■ **WHAT THE TASK ASKS**
Copy nothing but the lines below running from the line containing "6. More parts follow." through the line containing "make_left_building()", both end lines included.

■ **LISTED ENTRIES**

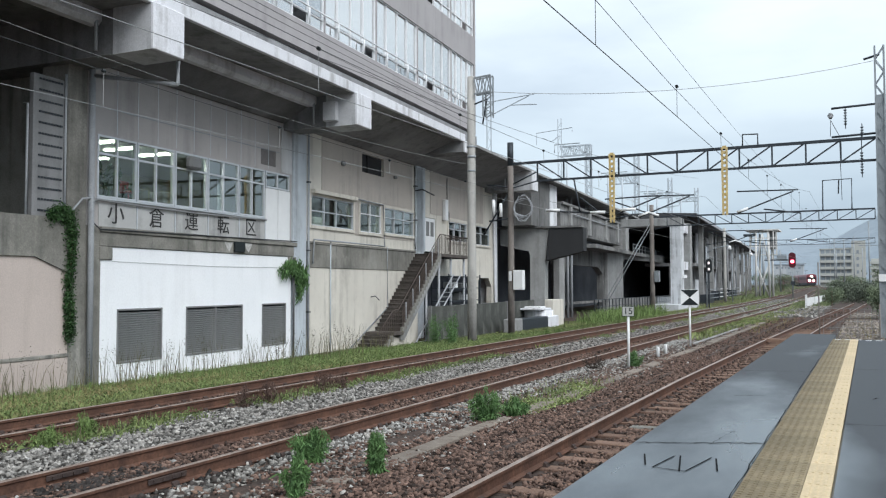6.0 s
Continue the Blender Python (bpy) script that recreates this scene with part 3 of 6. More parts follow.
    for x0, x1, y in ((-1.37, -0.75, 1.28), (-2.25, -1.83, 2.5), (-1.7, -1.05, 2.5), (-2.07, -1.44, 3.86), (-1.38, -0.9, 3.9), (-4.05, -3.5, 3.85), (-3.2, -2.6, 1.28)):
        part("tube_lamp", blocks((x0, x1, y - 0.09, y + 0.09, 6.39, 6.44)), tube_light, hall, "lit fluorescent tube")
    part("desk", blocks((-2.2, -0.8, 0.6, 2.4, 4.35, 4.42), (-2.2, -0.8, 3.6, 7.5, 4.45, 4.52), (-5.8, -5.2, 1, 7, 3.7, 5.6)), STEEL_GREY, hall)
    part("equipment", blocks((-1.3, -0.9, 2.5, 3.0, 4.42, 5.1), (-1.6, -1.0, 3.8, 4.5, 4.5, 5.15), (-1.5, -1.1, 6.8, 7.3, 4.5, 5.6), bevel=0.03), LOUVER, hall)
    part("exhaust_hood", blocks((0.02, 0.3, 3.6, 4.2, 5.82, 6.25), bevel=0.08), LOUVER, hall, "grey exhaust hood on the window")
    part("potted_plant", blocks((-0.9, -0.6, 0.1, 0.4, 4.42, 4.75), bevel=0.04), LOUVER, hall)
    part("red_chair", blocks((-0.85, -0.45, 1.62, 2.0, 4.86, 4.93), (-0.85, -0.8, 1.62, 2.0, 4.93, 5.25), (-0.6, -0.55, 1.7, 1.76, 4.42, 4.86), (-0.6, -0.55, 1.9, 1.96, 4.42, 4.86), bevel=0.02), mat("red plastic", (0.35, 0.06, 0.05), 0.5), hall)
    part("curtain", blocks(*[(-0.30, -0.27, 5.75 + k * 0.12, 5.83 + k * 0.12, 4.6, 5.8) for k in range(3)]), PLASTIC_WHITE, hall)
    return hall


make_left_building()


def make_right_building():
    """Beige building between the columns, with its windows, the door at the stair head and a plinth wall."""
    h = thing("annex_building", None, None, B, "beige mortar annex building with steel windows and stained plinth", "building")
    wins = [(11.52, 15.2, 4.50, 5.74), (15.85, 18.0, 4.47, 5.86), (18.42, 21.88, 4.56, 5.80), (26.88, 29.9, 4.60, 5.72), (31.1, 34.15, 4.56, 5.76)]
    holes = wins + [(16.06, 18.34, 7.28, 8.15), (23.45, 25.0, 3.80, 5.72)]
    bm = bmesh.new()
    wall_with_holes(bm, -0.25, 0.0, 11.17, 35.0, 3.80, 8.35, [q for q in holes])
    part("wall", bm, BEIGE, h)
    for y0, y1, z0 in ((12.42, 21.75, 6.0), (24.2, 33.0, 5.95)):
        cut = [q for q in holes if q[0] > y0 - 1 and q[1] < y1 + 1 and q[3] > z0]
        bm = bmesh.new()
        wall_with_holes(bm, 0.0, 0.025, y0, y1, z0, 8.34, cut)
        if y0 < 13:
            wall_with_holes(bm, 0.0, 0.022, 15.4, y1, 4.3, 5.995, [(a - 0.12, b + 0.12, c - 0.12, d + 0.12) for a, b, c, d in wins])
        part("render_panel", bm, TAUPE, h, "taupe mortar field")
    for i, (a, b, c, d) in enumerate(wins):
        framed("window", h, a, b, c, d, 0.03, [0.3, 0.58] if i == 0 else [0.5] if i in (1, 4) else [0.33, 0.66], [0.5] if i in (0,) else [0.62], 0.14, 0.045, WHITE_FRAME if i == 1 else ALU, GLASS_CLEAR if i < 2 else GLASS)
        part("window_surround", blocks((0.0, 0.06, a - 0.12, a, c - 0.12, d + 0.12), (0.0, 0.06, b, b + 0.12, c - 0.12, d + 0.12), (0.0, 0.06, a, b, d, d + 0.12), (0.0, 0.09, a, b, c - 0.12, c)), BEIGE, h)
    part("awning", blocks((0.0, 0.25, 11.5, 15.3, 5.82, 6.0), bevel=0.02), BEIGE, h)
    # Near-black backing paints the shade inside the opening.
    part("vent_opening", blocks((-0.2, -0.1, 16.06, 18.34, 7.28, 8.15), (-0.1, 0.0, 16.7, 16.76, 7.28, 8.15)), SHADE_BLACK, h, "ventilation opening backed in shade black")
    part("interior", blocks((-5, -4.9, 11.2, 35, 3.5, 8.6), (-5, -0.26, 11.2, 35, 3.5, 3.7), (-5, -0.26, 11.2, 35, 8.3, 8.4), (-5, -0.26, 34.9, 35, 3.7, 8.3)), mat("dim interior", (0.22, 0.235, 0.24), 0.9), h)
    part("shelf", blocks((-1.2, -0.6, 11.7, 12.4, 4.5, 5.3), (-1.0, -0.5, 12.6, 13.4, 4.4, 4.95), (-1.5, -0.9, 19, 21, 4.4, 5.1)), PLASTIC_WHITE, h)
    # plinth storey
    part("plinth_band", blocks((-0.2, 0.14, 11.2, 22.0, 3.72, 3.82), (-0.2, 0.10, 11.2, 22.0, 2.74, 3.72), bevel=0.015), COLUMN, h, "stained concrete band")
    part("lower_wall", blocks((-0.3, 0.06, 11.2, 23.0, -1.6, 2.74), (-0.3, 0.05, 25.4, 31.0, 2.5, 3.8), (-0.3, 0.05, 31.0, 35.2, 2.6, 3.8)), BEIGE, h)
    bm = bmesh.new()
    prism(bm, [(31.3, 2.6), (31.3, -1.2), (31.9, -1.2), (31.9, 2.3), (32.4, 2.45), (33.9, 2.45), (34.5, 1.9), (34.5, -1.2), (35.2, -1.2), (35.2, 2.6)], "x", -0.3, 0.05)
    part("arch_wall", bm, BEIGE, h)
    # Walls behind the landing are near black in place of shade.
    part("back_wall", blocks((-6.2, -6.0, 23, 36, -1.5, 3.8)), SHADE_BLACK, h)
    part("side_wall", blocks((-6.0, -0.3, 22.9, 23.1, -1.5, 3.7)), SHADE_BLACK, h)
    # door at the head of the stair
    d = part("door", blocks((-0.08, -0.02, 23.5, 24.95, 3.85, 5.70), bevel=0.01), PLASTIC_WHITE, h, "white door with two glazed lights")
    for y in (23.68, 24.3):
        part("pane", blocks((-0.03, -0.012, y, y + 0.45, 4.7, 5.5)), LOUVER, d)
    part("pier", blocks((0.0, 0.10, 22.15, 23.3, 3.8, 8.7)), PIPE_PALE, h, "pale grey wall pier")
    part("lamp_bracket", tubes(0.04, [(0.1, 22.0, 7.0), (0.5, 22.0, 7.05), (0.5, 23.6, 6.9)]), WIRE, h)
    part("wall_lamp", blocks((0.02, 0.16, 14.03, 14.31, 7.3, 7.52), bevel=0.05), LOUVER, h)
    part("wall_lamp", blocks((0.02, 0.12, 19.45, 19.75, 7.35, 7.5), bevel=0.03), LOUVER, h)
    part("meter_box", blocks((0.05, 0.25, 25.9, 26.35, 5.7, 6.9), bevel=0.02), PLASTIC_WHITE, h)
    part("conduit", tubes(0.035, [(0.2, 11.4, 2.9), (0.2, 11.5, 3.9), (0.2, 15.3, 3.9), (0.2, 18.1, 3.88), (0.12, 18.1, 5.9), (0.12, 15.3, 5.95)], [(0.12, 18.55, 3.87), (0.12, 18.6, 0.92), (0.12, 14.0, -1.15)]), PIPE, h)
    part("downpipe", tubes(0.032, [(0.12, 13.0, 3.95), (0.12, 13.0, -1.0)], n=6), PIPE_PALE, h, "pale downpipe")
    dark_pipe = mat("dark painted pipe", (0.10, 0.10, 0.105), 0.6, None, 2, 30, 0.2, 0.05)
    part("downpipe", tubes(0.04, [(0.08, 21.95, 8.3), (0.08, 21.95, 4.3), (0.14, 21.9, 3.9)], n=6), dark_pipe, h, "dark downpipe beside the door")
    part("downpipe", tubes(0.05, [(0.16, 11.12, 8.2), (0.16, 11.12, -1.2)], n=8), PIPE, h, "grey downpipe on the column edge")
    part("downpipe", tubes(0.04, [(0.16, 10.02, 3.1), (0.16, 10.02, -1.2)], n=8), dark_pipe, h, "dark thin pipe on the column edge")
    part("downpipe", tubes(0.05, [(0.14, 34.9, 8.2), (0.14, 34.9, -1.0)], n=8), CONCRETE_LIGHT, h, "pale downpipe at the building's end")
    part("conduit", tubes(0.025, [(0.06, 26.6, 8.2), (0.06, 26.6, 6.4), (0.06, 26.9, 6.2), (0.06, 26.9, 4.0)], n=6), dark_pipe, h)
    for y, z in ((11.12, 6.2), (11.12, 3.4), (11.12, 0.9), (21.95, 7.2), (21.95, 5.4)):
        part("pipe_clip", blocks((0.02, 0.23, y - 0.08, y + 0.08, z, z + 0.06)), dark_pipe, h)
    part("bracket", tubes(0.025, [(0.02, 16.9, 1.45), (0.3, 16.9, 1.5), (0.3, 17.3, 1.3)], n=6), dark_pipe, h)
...
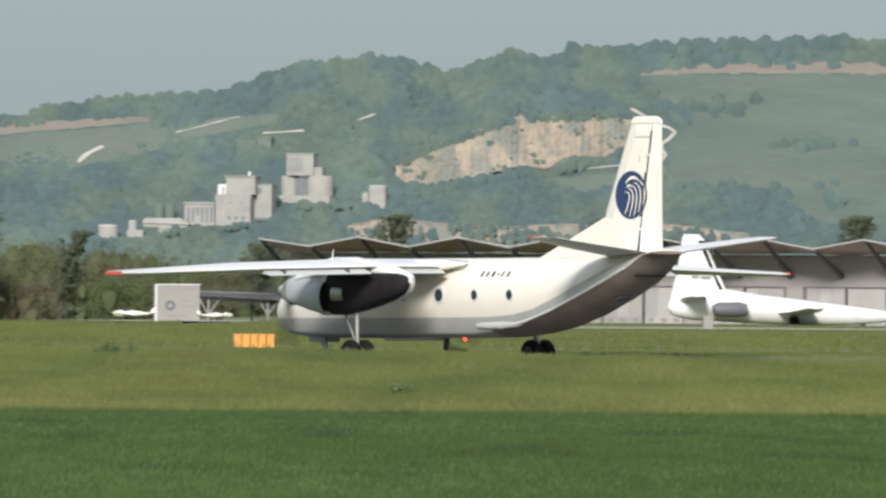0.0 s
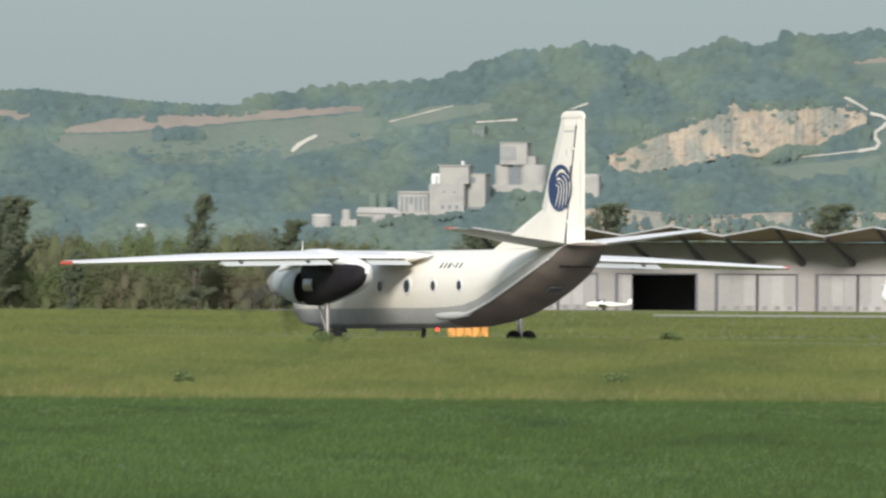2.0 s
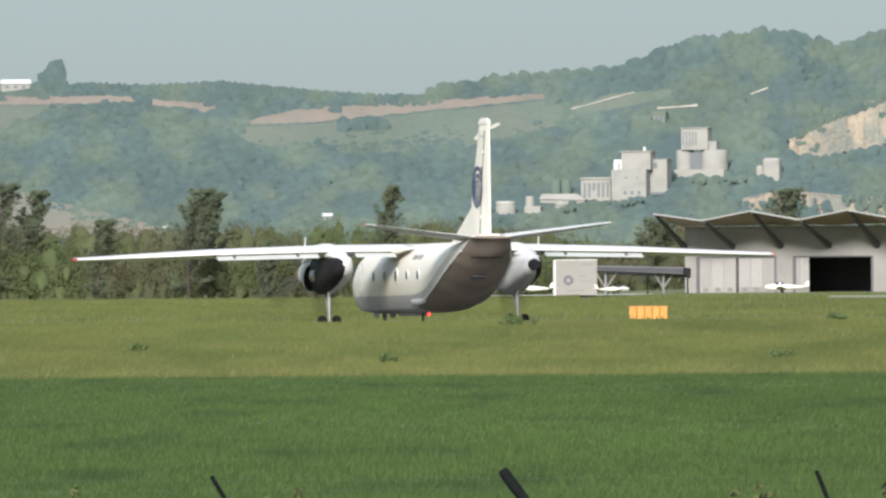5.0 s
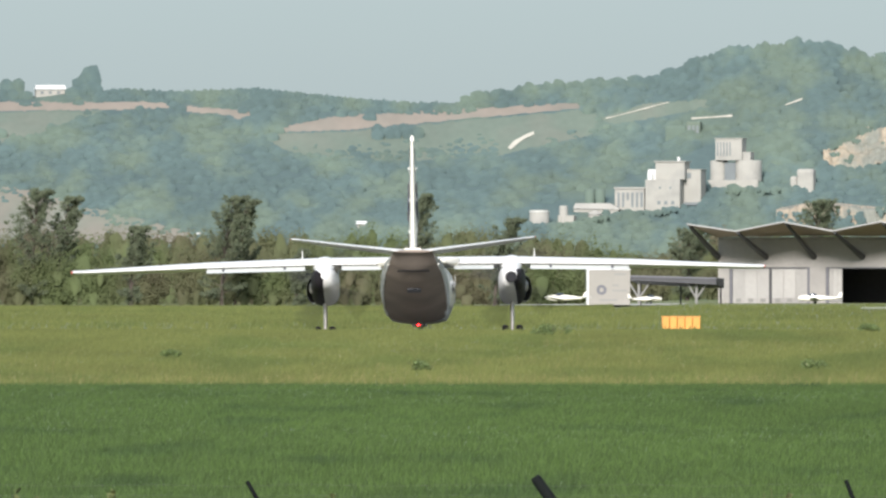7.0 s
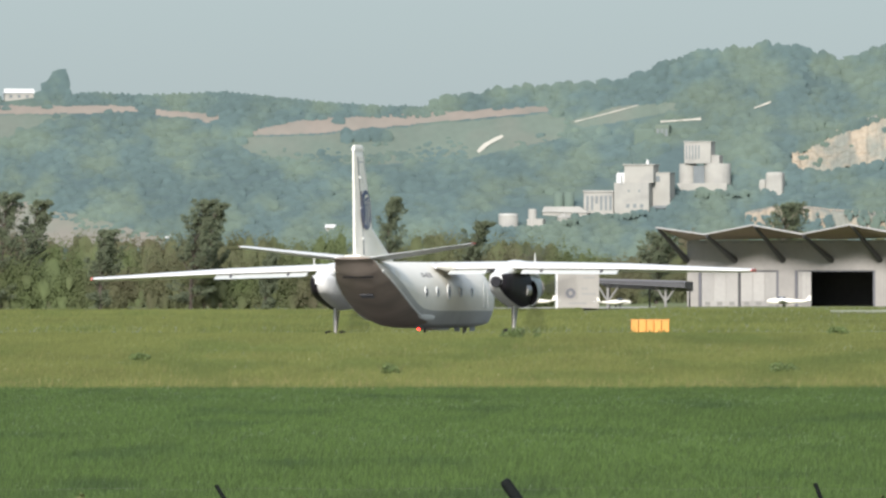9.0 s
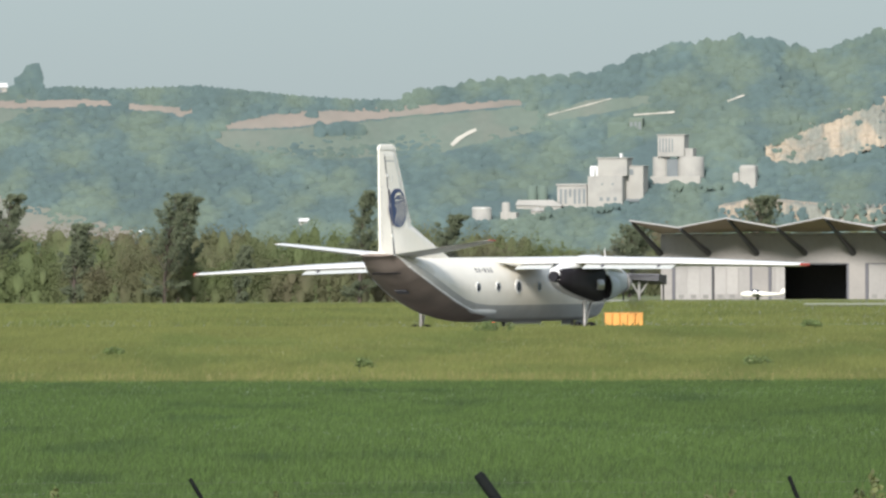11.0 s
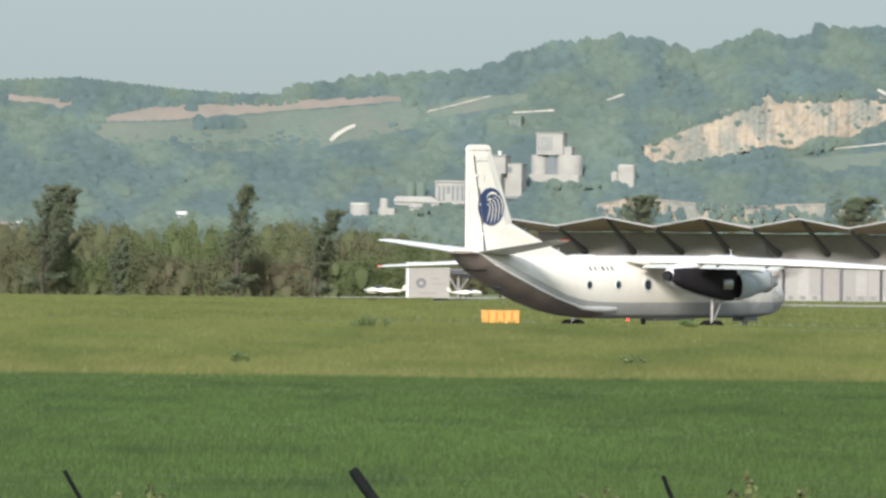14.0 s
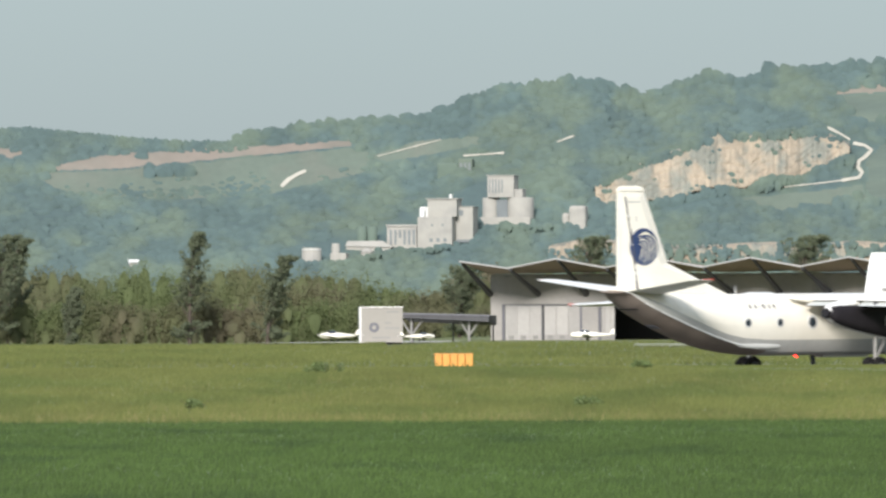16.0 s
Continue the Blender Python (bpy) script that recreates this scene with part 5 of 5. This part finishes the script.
==
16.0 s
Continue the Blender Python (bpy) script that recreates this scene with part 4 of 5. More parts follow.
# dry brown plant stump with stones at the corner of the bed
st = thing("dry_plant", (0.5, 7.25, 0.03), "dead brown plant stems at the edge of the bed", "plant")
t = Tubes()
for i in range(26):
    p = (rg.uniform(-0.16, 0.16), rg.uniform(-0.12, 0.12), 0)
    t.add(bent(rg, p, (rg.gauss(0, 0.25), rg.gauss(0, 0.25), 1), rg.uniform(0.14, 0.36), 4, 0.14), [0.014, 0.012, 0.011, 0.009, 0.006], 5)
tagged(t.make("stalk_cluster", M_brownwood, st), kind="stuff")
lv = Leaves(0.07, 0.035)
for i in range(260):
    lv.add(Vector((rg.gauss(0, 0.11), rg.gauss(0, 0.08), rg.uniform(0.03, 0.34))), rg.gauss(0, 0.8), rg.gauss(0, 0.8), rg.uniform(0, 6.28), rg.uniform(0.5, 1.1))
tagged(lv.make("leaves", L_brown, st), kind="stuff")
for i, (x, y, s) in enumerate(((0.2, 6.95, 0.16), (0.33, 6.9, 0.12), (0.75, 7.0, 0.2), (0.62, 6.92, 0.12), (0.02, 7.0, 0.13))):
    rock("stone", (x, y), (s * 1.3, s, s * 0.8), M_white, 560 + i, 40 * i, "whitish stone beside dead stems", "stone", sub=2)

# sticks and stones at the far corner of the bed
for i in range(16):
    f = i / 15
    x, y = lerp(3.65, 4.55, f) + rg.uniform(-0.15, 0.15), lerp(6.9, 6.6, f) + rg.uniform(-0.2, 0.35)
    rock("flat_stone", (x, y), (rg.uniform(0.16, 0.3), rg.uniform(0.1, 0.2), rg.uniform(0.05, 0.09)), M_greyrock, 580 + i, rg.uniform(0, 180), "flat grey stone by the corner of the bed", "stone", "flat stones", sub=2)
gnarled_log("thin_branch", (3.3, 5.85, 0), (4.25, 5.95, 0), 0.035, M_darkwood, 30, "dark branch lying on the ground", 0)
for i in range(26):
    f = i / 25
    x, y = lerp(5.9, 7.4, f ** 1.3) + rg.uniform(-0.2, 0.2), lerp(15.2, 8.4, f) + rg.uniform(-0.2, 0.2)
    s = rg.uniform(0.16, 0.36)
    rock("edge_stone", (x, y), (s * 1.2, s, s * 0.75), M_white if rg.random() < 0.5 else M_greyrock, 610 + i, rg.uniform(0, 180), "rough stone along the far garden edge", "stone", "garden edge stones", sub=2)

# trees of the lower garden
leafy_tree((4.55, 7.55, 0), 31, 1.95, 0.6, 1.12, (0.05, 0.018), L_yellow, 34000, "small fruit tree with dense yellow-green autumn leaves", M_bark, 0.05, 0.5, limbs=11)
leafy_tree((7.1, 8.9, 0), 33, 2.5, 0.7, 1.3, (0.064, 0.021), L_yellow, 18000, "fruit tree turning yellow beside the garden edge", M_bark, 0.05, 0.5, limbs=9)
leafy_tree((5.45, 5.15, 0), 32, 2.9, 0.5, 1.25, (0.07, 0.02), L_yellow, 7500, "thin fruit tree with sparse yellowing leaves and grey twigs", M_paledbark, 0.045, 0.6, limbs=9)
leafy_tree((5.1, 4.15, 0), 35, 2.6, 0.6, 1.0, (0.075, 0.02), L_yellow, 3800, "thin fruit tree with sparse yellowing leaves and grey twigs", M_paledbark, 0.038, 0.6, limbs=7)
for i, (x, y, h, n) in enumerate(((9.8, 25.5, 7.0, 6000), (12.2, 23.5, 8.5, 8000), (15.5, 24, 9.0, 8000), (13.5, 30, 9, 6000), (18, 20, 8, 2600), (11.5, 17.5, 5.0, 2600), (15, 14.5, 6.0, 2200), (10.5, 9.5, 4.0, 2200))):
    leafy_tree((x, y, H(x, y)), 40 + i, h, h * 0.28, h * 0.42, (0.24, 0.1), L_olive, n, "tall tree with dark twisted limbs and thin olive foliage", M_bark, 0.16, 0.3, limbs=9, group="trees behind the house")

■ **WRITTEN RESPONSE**
Continue the Blender Python (bpy) script that recreates this scene with part 3 of 6. More parts follow.
    for x0, x1, y in ((-1.37, -0.75, 1.28), (-2.25, -1.83, 2.5), (-1.7, -1.05, 2.5), (-2.07, -1.44, 3.86), (-1.38, -0.9, 3.9), (-4.05, -3.5, 3.85), (-3.2, -2.6, 1.28)):
        part("tube_lamp", blocks((x0, x1, y - 0.09, y + 0.09, 6.39, 6.44)), tube_light, hall, "lit fluorescent tube")
    part("desk", blocks((-2.2, -0.8, 0.6, 2.4, 4.35, 4.42), (-2.2, -0.8, 3.6, 7.5, 4.45, 4.52), (-5.8, -5.2, 1, 7, 3.7, 5.6)), STEEL_GREY, hall)
    part("equipment", blocks((-1.3, -0.9, 2.5, 3.0, 4.42, 5.1), (-1.6, -1.0, 3.8, 4.5, 4.5, 5.15), (-1.5, -1.1, 6.8, 7.3, 4.5, 5.6), bevel=0.03), LOUVER, hall)
    part("exhaust_hood", blocks((0.02, 0.3, 3.6, 4.2, 5.82, 6.25), bevel=0.08), LOUVER, hall, "grey exhaust hood on the window")
    part("potted_plant", blocks((-0.9, -0.6, 0.1, 0.4, 4.42, 4.75), bevel=0.04), LOUVER, hall)
    part("red_chair", blocks((-0.85, -0.45, 1.62, 2.0, 4.86, 4.93), (-0.85, -0.8, 1.62, 2.0, 4.93, 5.25), (-0.6, -0.55, 1.7, 1.76, 4.42, 4.86), (-0.6, -0.55, 1.9, 1.96, 4.42, 4.86), bevel=0.02), mat("red plastic", (0.35, 0.06, 0.05), 0.5), hall)
    part("curtain", blocks(*[(-0.30, -0.27, 5.75 + k * 0.12, 5.83 + k * 0.12, 4.6, 5.8) for k in range(3)]), PLASTIC_WHITE, hall)
    return hall


make_left_building()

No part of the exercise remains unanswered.